Highlights & Insights¶
- Solid Theoretical Contributions: Approximation bounds are established not only under Lipschitz conditions but also for discontinuous (auction) settings, yielding the same decay rate.
- Elegant Algorithmic Design: The adjoint method avoids the high-order automatic differentiation that would arise from directly unrolling equilibrium iterations.

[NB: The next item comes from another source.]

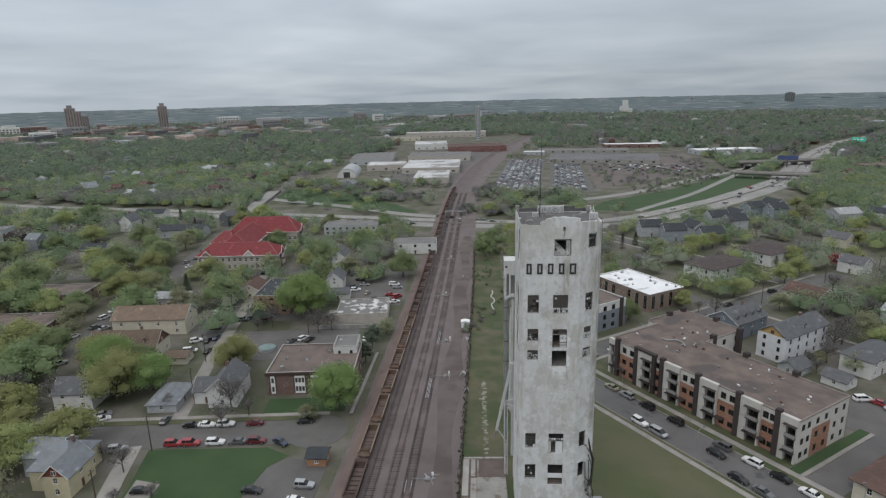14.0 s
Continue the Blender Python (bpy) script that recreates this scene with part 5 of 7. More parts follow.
def white_bay(x0, x1, front=-0.7):
    """A projecting bay of cream panels with a stack of balconies."""
    a, b = x0 + (x1 - x0) * 0.36, x1 - 0.45
    for z0, z1 in ((0.0, 3.3), (3.36, 6.6), (6.66, 9.7)):
        for u0, u1 in ((x0, a), (b, x1)):
            bm = bmesh.new()
            box(bm, u0, front, z0, u1 - 0.02, 0.3, z1)
            part("panel", bm, PANEL, apt)
    bm = bmesh.new()
    box(bm, x0, front - 0.05, 9.76, x1, 0.3, AH + 0.5)
    part("cornice_panel", bm, PANEL, apt)
    holes = [(a + 0.3, b - 0.3, z, z + 2.1) for z in (0.5, 3.7, 6.9)]
    bm = bmesh.new()
    wall(bm, a - 0.1, b + 0.1, -0.05, 9.76, 0.2, holes, pose(0, 0.3, 0))
    p = part("balcony_back", bm, BRICK_DARK, apt)
    for q in holes:
        apt_window(p, pose(0, 0.3, 0), *q, cols=3)
    for z in (3.3, 6.6):
        bm = bmesh.new()
        box(bm, a - 0.02, front - 0.75, z - 0.12, b + 0.25, 0.3, z + 0.1)
        bl = part("balcony", bm, AWNING, apt)
        bm = bmesh.new()
        box(bm, a + 0.02, front - 0.72, z + 0.15, b + 0.2, front - 0.68, z + 1.1)
        box(bm, b + 0.16, front - 0.68, z + 0.15, b + 0.2, 0.2, z + 1.1)
        part("railing", bm, RAILING, bl)
    for z in (2.75, 9.55):
        bm = bmesh.new()
        box(bm, a - 0.5, front - 0.95, z, b + 0.35, front + 0.02, z + 0.14)
        part("canopy", bm, AWNING, apt)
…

- The 52-page paper includes complete proofs and extensive supplementary experiments.
Scalability Experiments¶
| Agents \(N\) | AMID Runtime (s) | Direct \(N\)-Player Method (s) | Speedup |
|---|---|---|---|
| 10 | 2.3 | 5.1 | 2.2× |
| 50 | 3.8 | 145.2 | 38.2× |
| 100 | 5.2 | >3600 | >692× |
| 500 | 12.1 | — | — |
Key Findings¶
- AMID runtime scales approximately logarithmically with \(N\), whereas the direct method scales exponentially.
- At \(N=100\), the direct method becomes infeasible, while AMID requires only 5.2 seconds.
Limitations & Future Work¶
- The exchangeability assumption limits applicability to heterogeneous agent settings.
- Experiments are restricted to auction scenarios; generalization to other domains (e.g., traffic, pricing) remains to be validated.
- The mean-field limit requires sufficiently large \(N\) to be practically meaningful.
- Theoretical guarantees under asymmetric information are absent.
Related Work & Insights¶
- Mean-Field Game (Lasry & Lions 2007, Huang et al. 2006)
- Stackelberg games and mechanism design
- Automatic differentiation in equilibrium computation
- Insight: Broader applicability of the adjoint method in bilevel optimization
Rating¶
- Novelty: ⭐⭐⭐⭐ A new paradigm for incentive design combining PMFG and the adjoint method.
- Experimental Thoroughness: ⭐⭐⭐⭐ Validated across multiple auction settings, approximation errors, and scalability benchmarks.
- Writing Quality: ⭐⭐⭐⭐ Theoretically clear and thorough across 52 pages.
- Value: ⭐⭐⭐⭐ Advances the practical applicability of large-scale incentive design.